Wednesday, December 31, 2008

Recycle bread, save millions of stalks of wheat

As I sit in front of our fireplace, I contemplate the slogans about how many trees are saved by recycling. We have probably burned twelve trees in our fireplace this year, from deadfall to those cut down with a chain saw. Actually more, much of the deadfall was trees about four inches around.

However, twelve trees from 80 acres is probably a miniscule portion of the trees that were either blown down or rotted. In fact, some of the large trees that we are burning should have been cut down long ago because of all the rotted wood in them.
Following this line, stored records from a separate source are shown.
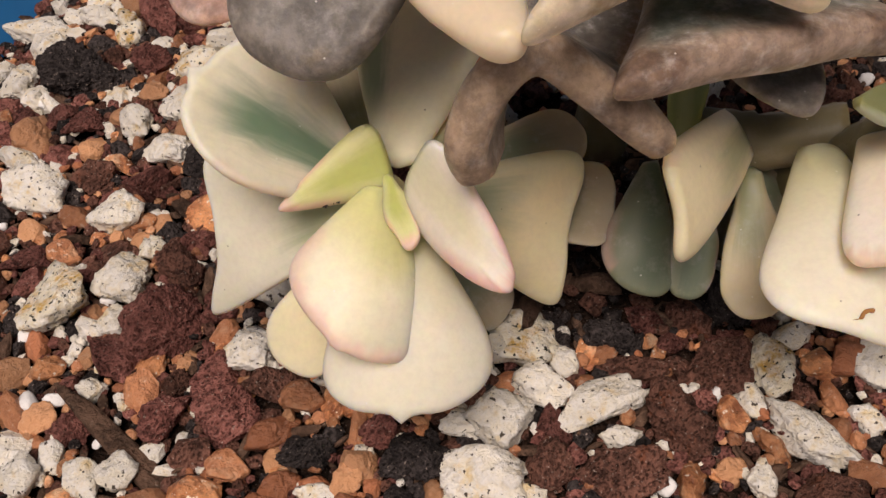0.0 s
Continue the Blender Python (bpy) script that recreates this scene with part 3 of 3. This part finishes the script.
# the mother rosette with its crested leaves
plant = tagged(new("mother_rosette"), "large grey-brown succulent rosette with thick crested leaf ends", "succulent")
stem(plant, [(1.0, 0.3, -0.3), (1.0, 0.0, 2.2), (0.9, -0.9, 4.4)], 0.36)
blade(plant, L_BROWN, (0.55, -1.6, 4.9), (1.2, -1.6, 4.9), (-0.34, -4.22, 4.86), (2.52, -3.5, 4.4), (1.1, -3.98, 4.74), thick=0.34, lip=0.9, round_l=6, round_r=5, bend_l=-0.1, bend_r=-0.12, bow=-0.1, label="grey leaf with a thick straight brown end")
blade(plant, L_SPOT, (0.3, -1.8, 5.5), (1.0, -1.8, 5.5), (-1.12, -4.4, 5.68), (1.3, -4.04, 5.32), (0.12, -4.1, 5.84), thick=0.36, lip=1.0, round_l=5, round_r=6, bend_l=-0.1, bend_r=-0.1, bow=-0.1, label="grey leaf with an arched cream end and brown spots")
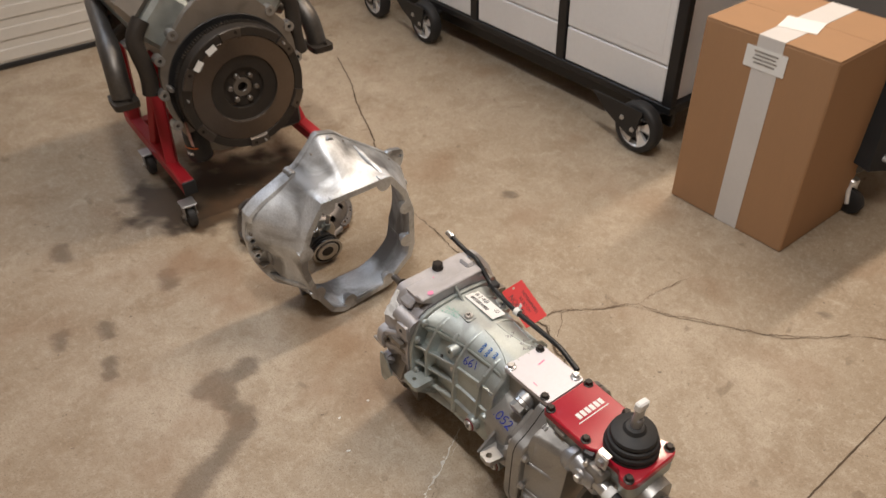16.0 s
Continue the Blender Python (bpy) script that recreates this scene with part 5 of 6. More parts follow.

All of the trees that we burned were aspen, almost a weed. Like birch, they grow from rhizomes, no need to replant. When we bought our property 17 years ago, there were a few dozen birches 12 inches or more in diameter, all dying or dead. Birch borer had infested them. Now we have several dozen birches scattered around, mostly on trail edges, each 3-5 inches in diameter. Aspens are even more vigorous in replenishing themselves, sometimes.

Within three years after we bought the property, there was one large stand of aspen that was blown down in a heavy storm. It still hasn't recovered and is mostly scrub. However, the property is filled with aspen of all sizes, some springing up where we don't want it. Other species can also regenerate rapidly, we have balsam of Gilead (bam) and red maple springing up all over. And balsam firs are really all over. I just wish our white spruce and white pine were as vigorous.

My point is that with stewardship that forests often regenerate themselves. Sometimes they need a little help with seedlings from a nursery, sometimes they don't need help.

A second point is that some percentage of our pulp wood comes from private land, some owned by large corporations. The land owners have an interest in regenerating their forests.

Yep, I recycle, after all it can cost more to start from scratch to make paper than it does to recycle used paper. I just don't want to make a religion out of preserving every single tree no matter where it is.